How to reduce campus food waste

A single college student generates an average 142 pounds of food waste per year

More than 22 million pounds of uneaten food is thrown away on college campuses each year, according to Food Recovery Network, a student-driven nonprofit dedicated to reducing food waste and hunger at higher education institutions.

A single college student generates an average 142 pounds of food waste per year, according to Recycling Works, a Massachusetts recycling assistance program.

To help mitigate the issue on campuses and beyond, the federal Good Samaritan Act was amended a few years ago to limit food donor liability so certain uneaten items can now be given to those in need, rather than ending up landfills.

In addition to the Food Recovery Network, The Campus Kitchens Project, started in 2001 by the nonprofit D.C. Central Kitchen, now has 54 chapters and recruits college students to retrieve uneaten food from cafeterias and deliver it to community organizations focused on eliminating food insecurity.

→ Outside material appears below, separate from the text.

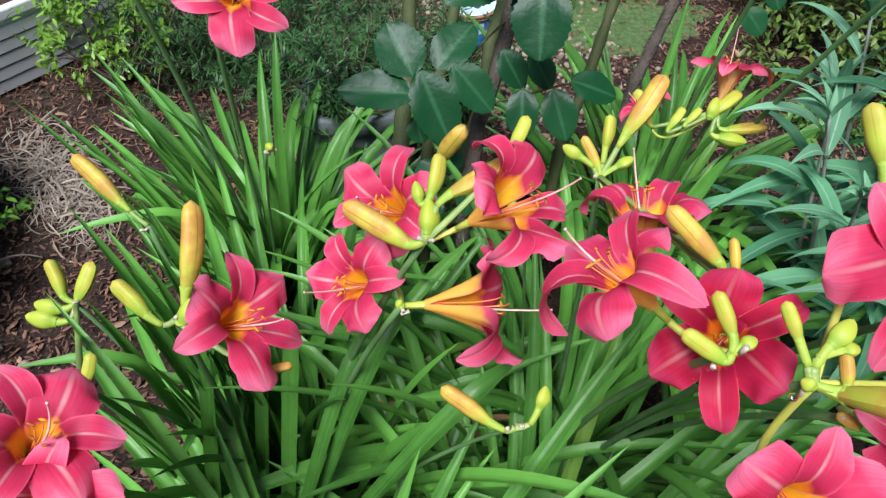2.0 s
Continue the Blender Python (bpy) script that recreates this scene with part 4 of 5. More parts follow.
def bud(plant, node, a, b, stage):
    """A closed bud from a (stalk end) to b (tip)."""
    node, a, b = arr(*node), arr(*a), arr(*b)
    ln = np.linalg.norm(b - a)
    ax = (b - a) / ln
    e1 = unit(np.cross(ax, arr(0.21, 0.4, 0.88)))
    e2 = np.cross(ax, e1)
    s = np.linspace(0, 1, 15)
    fat = {"green": 0.29, "yellow": 0.195, "orange": 0.155}[stage]
    fat = min(max(fat * ln, 0.0045), 0.0106)
    if stage == "green":
        r = fat * np.sin(math.pi * np.clip(s, 0.1, 0.985) ** 0.85) ** 0.6
    else:
        r = fat * (0.5 + 0.5 * np.sin(math.pi / 2 * np.clip(s / 0.5, 0, 1))) * (1 - 0.12 * s) * np.sqrt(np.clip(1 - np.clip((s - 0.72) / 0.28, 0, 1) ** 3.0, 0, 1))
    r[-1] = 0.0
    k = np.linspace(0, 2 * math.pi, 19)
    lobes = 1 + 0.085 * np.cos(3 * k) + 0.03 * np.cos(6 * k + 0.8)
    curve = (0.03 * ln * np.sin(math.pi * s))[:, None, None] * e1
    p = a + ax * (s * ln)[:, None, None] + curve + (e1 * np.cos(k)[:, None] + e2 * np.sin(k)[:, None]) * (r[:, None] * lobes)[..., None]
    ob = part("bud", Build().grid(p, np.stack(np.meshgrid(k / (2 * math.pi), s), -1)), BUDS[stage], plant, {"green": "small green bud", "yellow": "yellow-green bud", "orange": "long orange bud with red seams"}[stage])
    gap = np.linalg.norm(a - node)
    if gap > 0.003:
        short = min(gap, 0.014)
        joint = a + (unit(node - a) * 0.5 - ax) * short * 0.75
        if gap > 0.022:
            side = bezier(node, (node + joint) / 2 + arr(0, 0, -0.004), joint, 6)
            part("side_stalk", Build().tube(side, np.linspace(0.0033, 0.0027, 6), 7), SIDE_STALK, ob, "dull green side stalk")
            node = joint
        path = bezier(node, a - ax * short * 0.4, a + ax * 0.002, 6)
        part("pedicel", Build().tube(path, np.linspace(0.0027, max(0.0031, fat * 0.58), 6), 8), BUD_STALK, ob)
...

The organization also uses food waste for composting or to feed farm animals.

Raising awareness among students and campus administrators is critical for change to happen, says Regina Northouse, executive director of the Food Recovery Network, which has chapters at 200 colleges across the U.S., and has in the past five years recovered 1.4 million pounds of food, or the equivalent of 1 million meals.

“Let’s not be embarrassed by our food waste,” Northouse says. “If we can all be honest about it, that means we have identified the problem, and now we can insert solutions to that.”

In addition to convincing students not to take more food than they will actually eat from the dining hall, institutions and food service companies can partner with organizations such as hers to track ordering to minimize excess, Northouse says.

Along with reducing an institution’s food expenses, such partnerships can lower trash-hauling expenses—since having less refuse costs less to move.

Connecting students to local charitable organizations also fosters goodwill in the community. Says Northouse: “Higher education should be the first place where food recovery is the norm, not the exception.” —R.B.